### [WORK TO BE COMPLETED]
Find the string "with" and gather every line that holds it.
* * * *
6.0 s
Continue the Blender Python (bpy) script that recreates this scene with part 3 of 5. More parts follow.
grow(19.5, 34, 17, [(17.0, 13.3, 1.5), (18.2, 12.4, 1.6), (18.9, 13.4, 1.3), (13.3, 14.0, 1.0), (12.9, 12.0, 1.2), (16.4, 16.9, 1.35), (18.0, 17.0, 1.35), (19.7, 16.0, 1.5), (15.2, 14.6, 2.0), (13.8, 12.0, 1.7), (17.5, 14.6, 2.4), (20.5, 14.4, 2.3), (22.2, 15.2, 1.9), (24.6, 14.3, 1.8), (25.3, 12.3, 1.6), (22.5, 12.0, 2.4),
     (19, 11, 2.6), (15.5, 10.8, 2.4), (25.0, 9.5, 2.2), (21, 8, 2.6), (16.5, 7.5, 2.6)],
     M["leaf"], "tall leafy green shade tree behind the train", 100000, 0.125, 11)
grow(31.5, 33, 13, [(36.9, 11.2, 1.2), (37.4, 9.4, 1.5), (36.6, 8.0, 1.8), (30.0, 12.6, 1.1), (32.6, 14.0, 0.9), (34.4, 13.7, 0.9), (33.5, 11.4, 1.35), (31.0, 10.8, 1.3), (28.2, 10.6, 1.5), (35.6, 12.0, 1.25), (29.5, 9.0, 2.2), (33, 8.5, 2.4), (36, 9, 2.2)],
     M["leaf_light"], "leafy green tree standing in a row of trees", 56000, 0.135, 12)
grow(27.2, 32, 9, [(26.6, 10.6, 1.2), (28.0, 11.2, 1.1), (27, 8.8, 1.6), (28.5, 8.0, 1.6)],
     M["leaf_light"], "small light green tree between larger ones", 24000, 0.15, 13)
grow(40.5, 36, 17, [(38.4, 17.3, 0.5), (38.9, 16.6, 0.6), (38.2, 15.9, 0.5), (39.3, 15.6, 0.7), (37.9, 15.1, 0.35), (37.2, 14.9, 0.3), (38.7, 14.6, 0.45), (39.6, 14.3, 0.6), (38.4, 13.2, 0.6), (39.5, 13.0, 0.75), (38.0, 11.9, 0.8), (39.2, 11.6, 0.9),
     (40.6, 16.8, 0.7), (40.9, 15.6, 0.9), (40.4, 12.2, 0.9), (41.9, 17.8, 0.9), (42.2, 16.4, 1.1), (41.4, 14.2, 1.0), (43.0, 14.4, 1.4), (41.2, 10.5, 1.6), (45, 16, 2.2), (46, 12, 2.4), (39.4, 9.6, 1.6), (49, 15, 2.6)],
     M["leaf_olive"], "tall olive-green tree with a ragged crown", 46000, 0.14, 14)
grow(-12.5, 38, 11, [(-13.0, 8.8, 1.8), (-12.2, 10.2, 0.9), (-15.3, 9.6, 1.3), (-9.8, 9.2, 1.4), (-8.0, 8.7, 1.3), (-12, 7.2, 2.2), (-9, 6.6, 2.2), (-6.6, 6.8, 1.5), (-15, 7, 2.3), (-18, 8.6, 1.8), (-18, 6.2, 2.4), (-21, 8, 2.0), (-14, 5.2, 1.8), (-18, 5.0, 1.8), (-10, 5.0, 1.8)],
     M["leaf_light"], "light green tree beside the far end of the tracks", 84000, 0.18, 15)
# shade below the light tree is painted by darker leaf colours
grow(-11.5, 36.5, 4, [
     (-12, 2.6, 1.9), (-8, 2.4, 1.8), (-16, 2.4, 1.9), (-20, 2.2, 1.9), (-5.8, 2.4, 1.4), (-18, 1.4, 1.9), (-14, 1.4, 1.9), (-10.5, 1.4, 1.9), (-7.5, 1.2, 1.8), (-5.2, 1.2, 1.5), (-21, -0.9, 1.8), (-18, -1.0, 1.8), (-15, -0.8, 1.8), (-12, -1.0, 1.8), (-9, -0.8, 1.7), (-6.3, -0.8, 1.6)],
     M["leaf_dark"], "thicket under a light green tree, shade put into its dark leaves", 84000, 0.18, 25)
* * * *
### [SOLUTION FOR THIS TASK]
Continue the Blender Python (bpy) script that recreates this scene with part 3 of 5. More parts follow.
     M["leaf_olive"], "tall olive-green tree with a ragged crown", 46000, 0.14, 14)